Just HAD to do Chapman's Peak drive again and came away with the nugget that the peak on the left is called Hangberg, probably because Hangklip was already taken.
Returning via Fish Hoek I decided to see if I could find a back way to avoid the town centre. The suburbs were a bit weird with a lot of traffic circles and I wondered what the story was. When I found it on Google Earth it was immediately apparent that the whole place is laid out in hexagons with six way islands where they meet, extraordinary.
Wondered if anyone knows what manner of beast this is? He lives around here somewhere and occasionally pops in for a visit, and no he's not dead just in a loving ecstacy - very affectionate, very skinny and with corduroy fur, most unusual.
Have been cycling every second day as a bunch of kilos snuck up from somewhere but was totally shattered the other day when a guy on a skateboard whistled past me on a flat road! Can always blame old age I guess. It gets worse, just rode from Fish Hoek to Simonstown station and was so knackered on the return leg that a lady jogger overtook me.
Last Sunday the papers and I ended up at Surfer's Corner and I watched in awe as an enormous flock of Cape Cormorants patrolled up and down about 200 m off-shore, obviously in persuit of a gigantic school of fish.
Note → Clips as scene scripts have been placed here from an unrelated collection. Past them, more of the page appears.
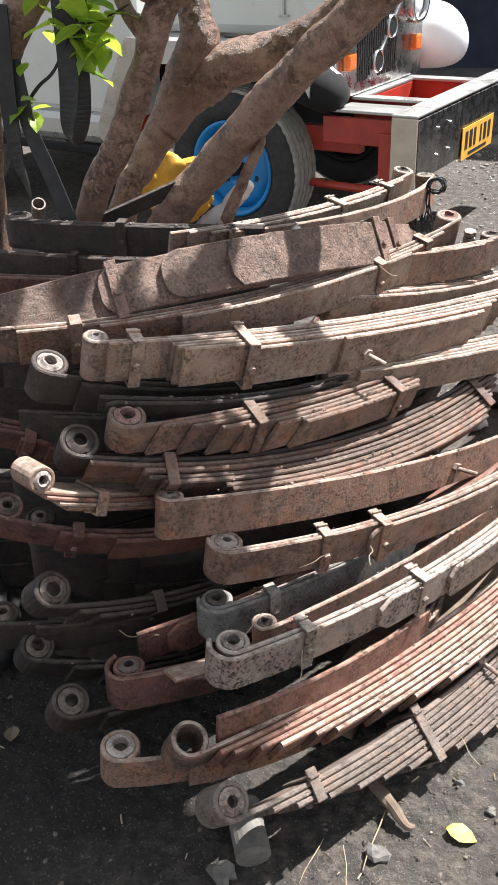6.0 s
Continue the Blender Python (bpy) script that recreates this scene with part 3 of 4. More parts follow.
# ---- the tree ----
def tree():
    home = thing("tree", Matrix(), "old gnarled tree with flaking brown bark", "tree")
    bm = bmesh.new()
    tube(bm, [(-0.500, 2.080, -0.050, 0.0800), (-0.517, 2.133, 0.500, 0.0470), (-0.447, 2.151, 0.780, 0.0330), (-0.422, 2.186, 0.835, 0.0358), (-0.393, 2.221, 0.890, 0.0397), (-0.358, 2.259, 0.952, 0.0494), (-0.313, 2.279, 1.032, 0.0601), (-0.279, 2.279, 1.112, 0.0510), (-0.289, 2.279, 1.188, 0.0363), (-0.319, 2.302, 1.339, 0.0340), (-0.364, 2.359, 1.974, 0.0340)], 34, 16, 0.13)
    trunk = part("trunk", bm, BARK, home, smooth=True)
    limbs = (
        [(-0.58, 2.02, -0.05, 0.06), (-0.55, 1.99, 0.5, 0.042), (-0.439, 1.97, 0.811, 0.033), (-0.354, 1.97, 0.941, 0.033), (-0.276, 1.97, 1.087, 0.030), (-0.247, 1.97, 1.154, 0.031), (-0.20, 1.97, 1.23, 0.031), (-0.098, 1.98, 1.275, 0.03), (0.05, 2.0, 1.40, 0.028), (0.2, 2.1, 1.9, 0.02)],
        [(-0.371, 2.234, 0.912, 0.0400), (-0.324, 2.279, 0.987, 0.0510), (-0.250, 2.279, 1.038, 0.0556), (-0.182, 2.279, 1.067, 0.0510), (-0.051, 2.279, 1.101, 0.0454), (0.083, 2.279, 1.182, 0.0374), (0.175, 2.279, 1.271, 0.0340), (0.328, 2.279, 1.520, 0.0295), (0.487, 2.245, 2.087, 0.0227)],
        [(-0.400, 2.000, -0.050, 0.0784), (-0.373, 2.064, 0.550, 0.0522), (-0.294, 2.081, 0.756, 0.0445), (-0.196, 2.081, 0.858, 0.0421), (-0.056, 2.046, 0.996, 0.0402), (0.050, 2.016, 1.093, 0.0390), (0.160, 1.989, 1.180, 0.0379), (0.269, 1.982, 1.270, 0.0366), (0.362, 1.982, 1.335, 0.0333), (0.550, 1.962, 1.578, 0.0288), (0.748, 1.942, 1.994, 0.0222)],
        [(-0.262, 1.965, 1.16, 0.018), (-0.291, 1.96, 1.20, 0.015), (-0.32, 1.96, 1.28, 0.014), (-0.36, 1.97, 1.45, 0.012), (-0.42, 2.0, 1.8, 0.01)],
        [(-0.76, 1.99, -0.05, 0.06), (-0.735, 1.97, 0.6, 0.036), (-0.665, 1.95, 1.0, 0.030), (-0.58, 1.95, 1.151, 0.038), (-0.50, 1.95, 1.25, 0.038), (-0.46, 1.95, 1.4, 0.036), (-0.45, 2.0, 1.9, 0.03)],
    )
    for pts in limbs:
        part("limb", tube(bmesh.new(), pts, 30, 16, 0.13), BARK, home, smooth=True)
    bm = bmesh.new()
    tube(bm, [(-0.205, 1.965, 1.235, 0.03), (-0.245, 1.945, 1.25, 0.024), (-0.262, 1.94, 1.252, 0.016)], 10, 4, 0.2)
    part("knot", bm, BARK, home, smooth=True)
    bm = bmesh.new()
    tube(bm, [(-0.043, 2.05, 0.951, 0.003), (-0.052, 2.05, 0.935, 0.009), (-0.089, 2.05, 0.87, 0.012), (-0.143, 2.05, 0.761, 0.014)], 12, 8, 0.45)
    part("broken_twig", bm, BARK, home, smooth=True)
    return home


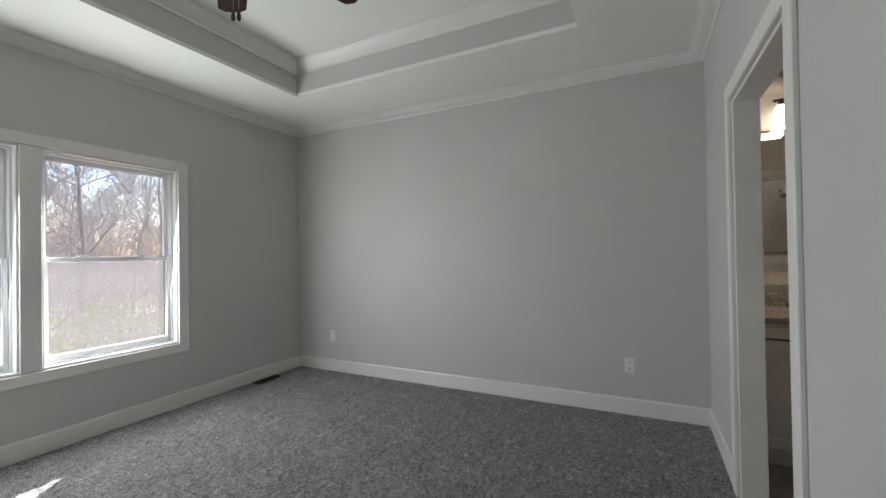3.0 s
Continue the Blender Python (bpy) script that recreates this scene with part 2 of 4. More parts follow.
def marble_material():
    m = bpy.data.materials.new("white veined marble tile")
    nt, p = nodes_of(m)
    v = tex_coords(nt, 1.0, True)
    mp = v.node
    mp.inputs["Rotation"].default_value = (0.75, 0.6, 0.4)
    mp.vector_type = "TEXTURE"
    mp.inputs["Scale"].default_value = (0.5, 0.5, 1.25)
    big = noise_node(nt, v, 1.35, 5, 0.5, 0.5)
    band = ramp(nt, big, [(0.478, (0, 0, 0)), (0.497, (0.9, 0.9, 0.9)), (0.503, (1, 1, 1)), (0.512, (0, 0, 0))])
    thin = noise_node(nt, v, 2.3, 4, 0.5, 0.7)
    band2 = ramp(nt, thin, [(0.487, (0, 0, 0)), (0.5, (0.55, 0.55, 0.55)), (0.512, (0, 0, 0))])
    mask = noise_node(nt, v, 1.9, 2)
    keep = ramp(nt, mask, [(0.47, (0, 0, 0)), (0.62, (1, 1, 1))])
    keep2 = ramp(nt, noise_node(nt, v, 2.7, 2), [(0.46, (0, 0, 0)), (0.6, (1, 1, 1))])
    cloud = noise_node(nt, v, 2.4, 4)
    base = ramp(nt, cloud, [(0.3, (0.71, 0.70, 0.68)), (0.65, (0.82, 0.81, 0.79))])
    f1 = mix(nt, 1.0, band, keep, "MULTIPLY")
    c = mix(nt, f1, base, (0.33, 0.32, 0.31))
    c = mix(nt, mix(nt, 1.0, band2, keep2, "MULTIPLY"), c, (0.40, 0.39, 0.37))
    nt.links.new(c, p.inputs["Base Color"])
    p.inputs["Roughness"].default_value = 0.16
    return m


def floor_tile_material():
    m = bpy.data.materials.new("grey porcelain floor tile")
    nt, p = nodes_of(m)
    v = tex_coords(nt, 1.0, True)
    cloud = noise_node(nt, v, 4.5, 5, 0.6, 0.4)
    fine = noise_node(nt, v, 60, 3)
    c = ramp(nt, cloud, [(0.28, (0.26, 0.253, 0.240)), (0.72, (0.405, 0.393, 0.374))])
    c = mix(nt, 0.35, c, ramp(nt, fine, [(0.3, (0.8, 0.8, 0.8)), (0.7, (1, 1, 1))]), "MULTIPLY")
    info = nt.nodes.new("ShaderNodeObjectInfo")
    c = mix(nt, 1.0, c, ramp(nt, info.outputs["Random"], [(0, (0.90, 0.90, 0.90)), (1, (1, 1, 1))]), "MULTIPLY")
    nt.links.new(c, p.inputs["Base Color"])
    rr = ramp(nt, cloud, [(0.2, (0.34, 0.34, 0.34)), (0.8, (0.50, 0.50, 0.50))])
    nt.links.new(rr, p.inputs["Roughness"])
    bump(nt, p, fine, 0.05, 0.002)
    return m


def blade_material():
    m = bpy.data.materials.new("dark walnut fan blade")
    nt, p = nodes_of(m)
    v = tex_coords(nt)
    w = noise_node(nt, v, 30, 5, 0.6, 2.0)
    nt.links.new(ramp(nt, w, [(0.3, (0.018, 0.008, 0.006)), (0.7, (0.055, 0.022, 0.014))]), p.inputs["Base Color"])
    p.inputs["Roughness"].default_value = 0.5
    p.inputs["Specular IOR Level"].default_value = 0.3
    return m


def glass_material(name, tint=(1, 1, 1), glare=0.0):
    m = bpy.data.materials.new(name)
    m.use_nodes = True
    nt = m.node_tree
    nt.nodes.remove(nt.nodes["Principled BSDF"])
    out = nt.nodes["Material Output"]
    tr = nt.nodes.new("ShaderNodeBsdfTransparent")
    tr.inputs[0].default_value = (*tint, 1)
    gl = nt.nodes.new("ShaderNodeBsdfGlossy")
    gl.inputs["Roughness"].default_value = 0.0
    lw = nt.nodes.new("ShaderNodeLayerWeight")
    lw.inputs[0].default_value = 0.5
    pw = nt.nodes.new("ShaderNodeMath")
    pw.operation, pw.inputs[1].default_value = "POWER", 5.0
    nt.links.new(lw.outputs["Facing"], pw.inputs[0])
    fr = nt.nodes.new("ShaderNodeMath")
    fr.operation, fr.inputs[1].default_value, fr.inputs[2].default_value = "MULTIPLY_ADD", 0.65, 0.03
    nt.links.new(pw.outputs[0], fr.inputs[0])
    mx = nt.nodes.new("ShaderNodeMixShader")
    nt.links.new(fr.outputs[0], mx.inputs[0])
    nt.links.new(tr.outputs[0], mx.inputs[1])
    nt.links.new(gl.outputs[0], mx.inputs[2])
    last = mx.outputs[0]
    # A faint translucent layer imitates glare haze over the view outside.
    if glare:
        tl = nt.nodes.new("ShaderNodeBsdfTranslucent")
        tl.inputs[0].default_value = (0.8, 0.8, 0.82, 1)
        veil = nt.nodes.new("ShaderNodeMixShader")
        veil.inputs[0].default_value = glare
        nt.links.new(last, veil.inputs[1])
        nt.links.new(tl.outputs[0], veil.inputs[2])
        last = veil.outputs[0]
    nt.links.new(last, out.inputs[0])
    return m


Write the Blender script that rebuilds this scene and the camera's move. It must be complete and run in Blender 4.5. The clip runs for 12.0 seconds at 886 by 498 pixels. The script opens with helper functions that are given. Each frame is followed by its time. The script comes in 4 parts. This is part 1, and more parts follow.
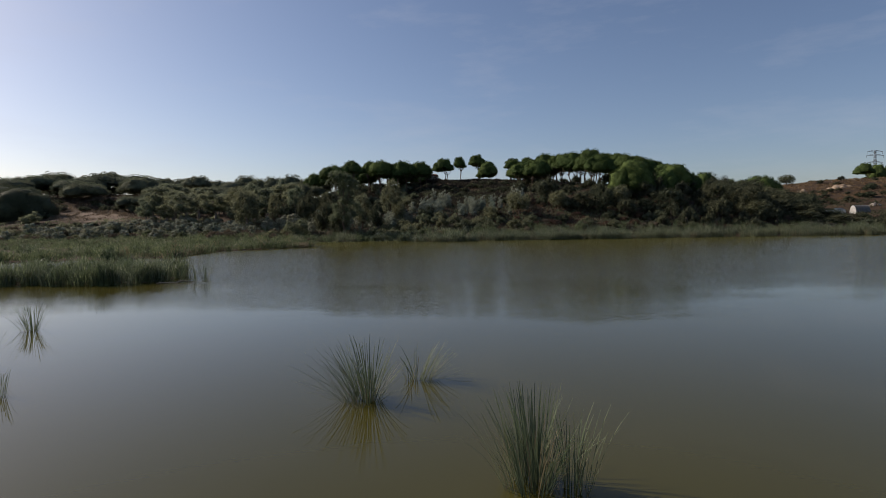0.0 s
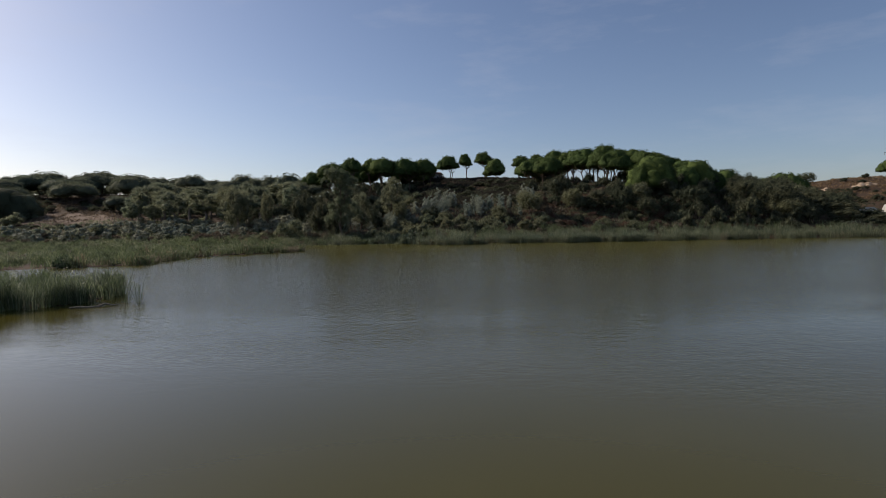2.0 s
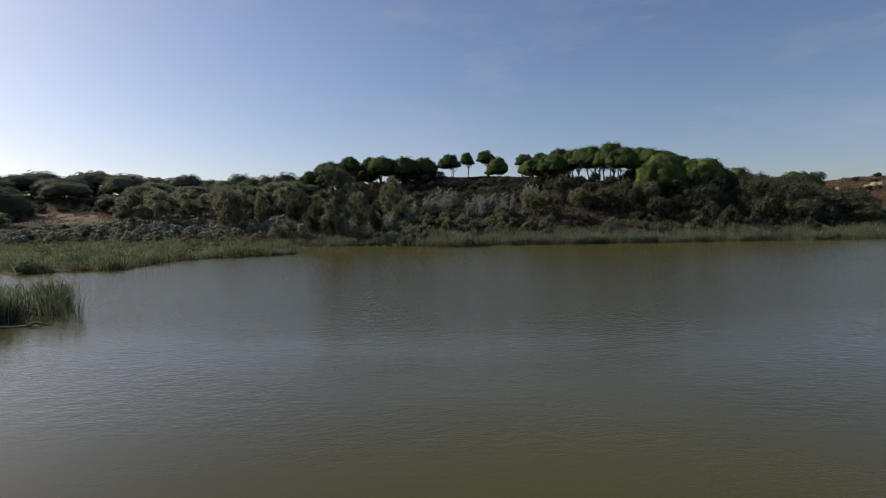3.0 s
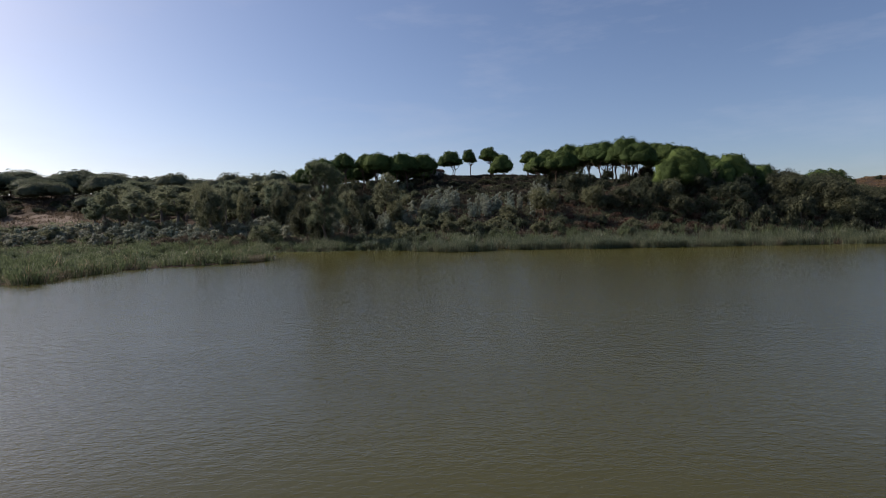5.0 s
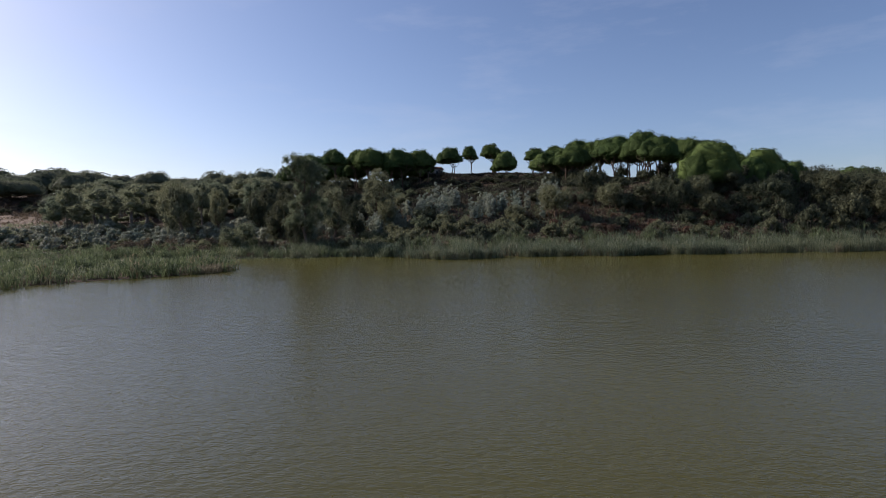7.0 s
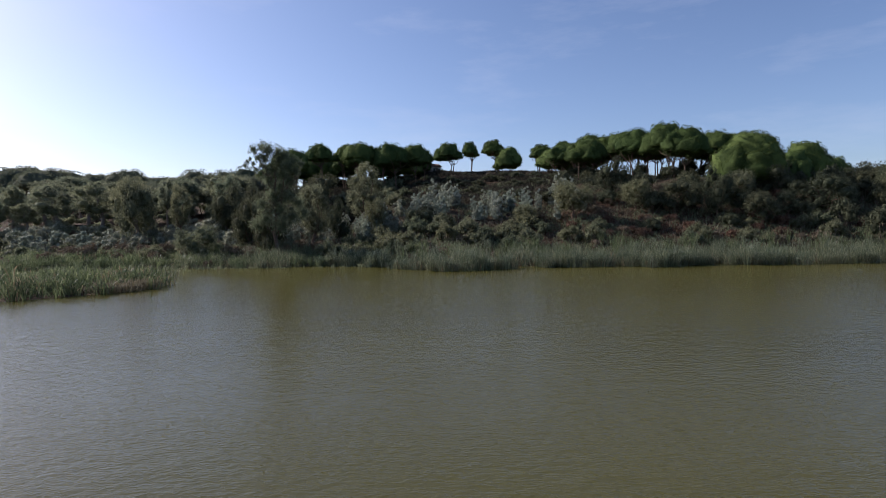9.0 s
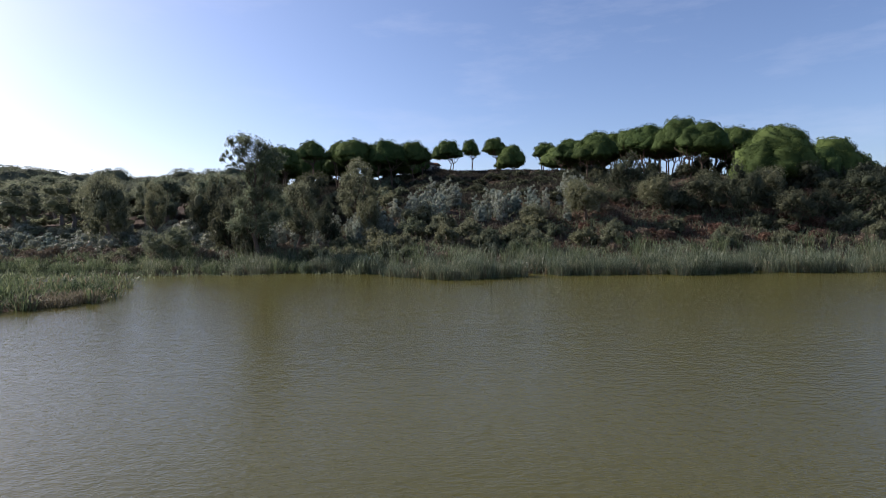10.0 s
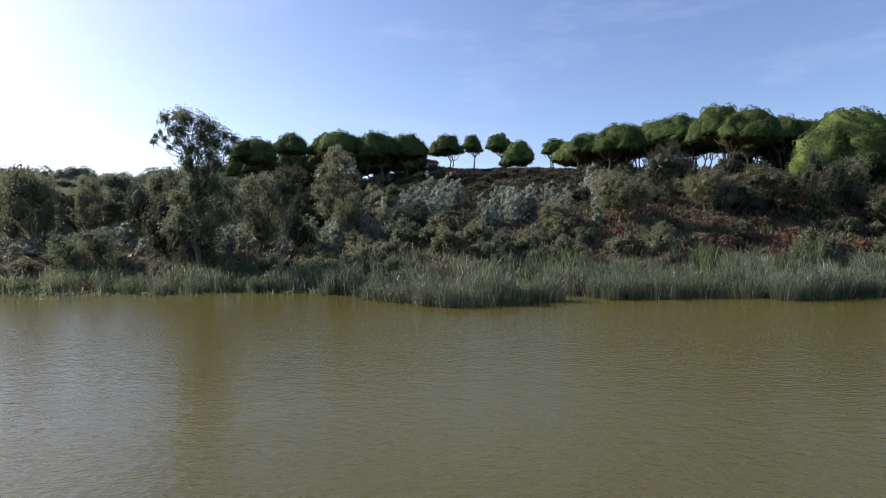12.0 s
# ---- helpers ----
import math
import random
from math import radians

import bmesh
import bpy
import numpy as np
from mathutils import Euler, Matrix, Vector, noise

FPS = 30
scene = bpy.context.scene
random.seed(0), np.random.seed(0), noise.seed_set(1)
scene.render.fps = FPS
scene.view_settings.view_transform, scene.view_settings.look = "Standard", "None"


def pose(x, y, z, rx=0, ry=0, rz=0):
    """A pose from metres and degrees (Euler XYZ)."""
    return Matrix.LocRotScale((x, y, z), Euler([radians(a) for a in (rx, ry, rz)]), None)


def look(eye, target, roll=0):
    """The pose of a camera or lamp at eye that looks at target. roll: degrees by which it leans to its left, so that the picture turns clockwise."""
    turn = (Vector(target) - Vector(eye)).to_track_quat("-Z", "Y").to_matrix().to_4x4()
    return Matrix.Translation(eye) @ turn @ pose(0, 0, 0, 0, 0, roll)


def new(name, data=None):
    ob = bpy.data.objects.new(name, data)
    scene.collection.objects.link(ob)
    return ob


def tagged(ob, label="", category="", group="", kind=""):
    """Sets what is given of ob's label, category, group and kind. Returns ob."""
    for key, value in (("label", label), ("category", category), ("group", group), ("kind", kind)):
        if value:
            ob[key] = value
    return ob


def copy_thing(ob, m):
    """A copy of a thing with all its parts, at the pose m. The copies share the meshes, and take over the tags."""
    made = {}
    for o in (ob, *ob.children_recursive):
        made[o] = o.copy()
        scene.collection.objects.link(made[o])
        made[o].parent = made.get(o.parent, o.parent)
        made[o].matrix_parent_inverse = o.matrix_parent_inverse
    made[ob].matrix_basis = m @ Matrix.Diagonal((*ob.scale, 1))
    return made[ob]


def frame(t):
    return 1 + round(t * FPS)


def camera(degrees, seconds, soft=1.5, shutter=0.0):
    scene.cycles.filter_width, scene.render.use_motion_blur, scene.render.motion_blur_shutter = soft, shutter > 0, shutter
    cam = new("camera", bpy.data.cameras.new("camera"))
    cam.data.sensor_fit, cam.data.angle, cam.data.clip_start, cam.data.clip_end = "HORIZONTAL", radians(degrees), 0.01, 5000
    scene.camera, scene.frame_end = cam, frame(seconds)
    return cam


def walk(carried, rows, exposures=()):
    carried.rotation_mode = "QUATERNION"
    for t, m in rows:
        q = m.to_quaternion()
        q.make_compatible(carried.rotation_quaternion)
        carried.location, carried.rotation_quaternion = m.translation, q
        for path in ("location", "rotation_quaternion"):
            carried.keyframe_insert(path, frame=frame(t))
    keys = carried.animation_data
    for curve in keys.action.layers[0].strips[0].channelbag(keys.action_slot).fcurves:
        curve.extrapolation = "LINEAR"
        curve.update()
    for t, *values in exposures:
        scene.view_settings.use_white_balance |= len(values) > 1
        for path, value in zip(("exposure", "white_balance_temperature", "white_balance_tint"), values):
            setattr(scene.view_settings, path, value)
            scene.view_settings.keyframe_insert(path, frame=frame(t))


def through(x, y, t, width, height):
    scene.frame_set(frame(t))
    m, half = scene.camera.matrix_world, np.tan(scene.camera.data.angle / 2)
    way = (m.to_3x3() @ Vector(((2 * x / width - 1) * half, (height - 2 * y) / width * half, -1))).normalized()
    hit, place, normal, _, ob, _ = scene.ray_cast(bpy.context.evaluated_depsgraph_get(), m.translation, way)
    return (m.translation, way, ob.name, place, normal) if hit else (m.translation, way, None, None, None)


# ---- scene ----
cam = camera(78.6, 12.0, soft=0.6)
EXPOSURES = [(0.0, -0.16, 6850, 17), (5.5, 0.04, 6500, 19), (9.0, 0.33, 6250, 21), (12.0, 0.74, 6300, 21)]
# seconds, x, y, z, yaw, pitch, roll
PATH = [
    (0.0, -0.056, -0.072, 4.355, -1.087, -2.939, -0.937),
    (0.5, -0.078, 2.435, 4.414, -0.949, -2.940, -0.969),
    (1.0, -0.056, 4.957, 4.469, -0.818, -2.939, -0.998),
    (1.5, 0.001, 7.510, 4.520, -0.698, -2.935, -1.022),
    (2.0, 0.084, 10.109, 4.567, -0.589, -2.929, -1.043),
    (2.5, 0.185, 12.765, 4.610, -0.494, -2.919, -1.060),
    (3.0, 0.298, 15.490, 4.648, -0.413, -2.906, -1.073),
    (3.5, 0.415, 18.294, 4.682, -0.347, -2.890, -1.082),
    (4.0, 0.533, 21.183, 4.712, -0.297, -2.869, -1.088),
    (4.5, 0.646, 24.163, 4.737, -0.264, -2.843, -1.090),
    (5.0, 0.750, 27.240, 4.758, -0.246, -2.812, -1.087),
    (5.5, 0.843, 30.416, 4.774, -0.243, -2.776, -1.082),
    (6.0, 0.923, 33.691, 4.785, -0.256, -2.733, -1.072),
    (6.5, 0.987, 37.066, 4.791, -0.283, -2.683, -1.059),
    (7.0, 1.036, 40.538, 4.793, -0.323, -2.624, -1.041),
    (7.5, 1.070, 44.104, 4.789, -0.375, -2.558, -1.020),
    (8.0, 1.090, 47.757, 4.781, -0.436, -2.481, -0.995),
    (8.5, 1.098, 51.491, 4.767, -0.506, -2.395, -0.967),
    (9.0, 1.096, 55.297, 4.748, -0.580, -2.297, -0.934),
    (9.5, 1.089, 59.165, 4.724, -0.658, -2.186, -0.898),
    (10.0, 1.080, 63.083, 4.695, -0.735, -2.062, -0.858),
    (10.5, 1.075, 67.037, 4.660, -0.810, -1.923, -0.814),
    (11.0, 1.079, 71.012, 4.619, -0.877, -1.768, -0.767),
    (11.5, 1.100, 74.991, 4.573, -0.934, -1.596, -0.715),
    (12.0, 1.145, 78.955, 4.522, -0.977, -1.406, -0.660),
]
walk(cam, [(t, pose(x, y, z, 90 + p, 0, w) @ pose(0, 0, 0, 0, 0, r)) for t, x, y, z, w, p, r in PATH],
     exposures=EXPOSURES)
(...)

There must have been at least a thousand of them, most impressive.
Later things looked auspicious enough for a really good west coast sunset so I took off to Hout Bay, then over the hump to the same view site mentioned previously and while things certainly appeared to be shaping up for a humdinger.........
.......... a dirty great bank of clouds blew in and spoiled it all.
On one of my previous visits in a former life, I remember slogging down to Sandy Bay to oggle the nudies, who, if I recall correctly weren't worth an oggle, but I thought I might get lucky on a return visit. Not a sausage, but a pretty spot nonetheless.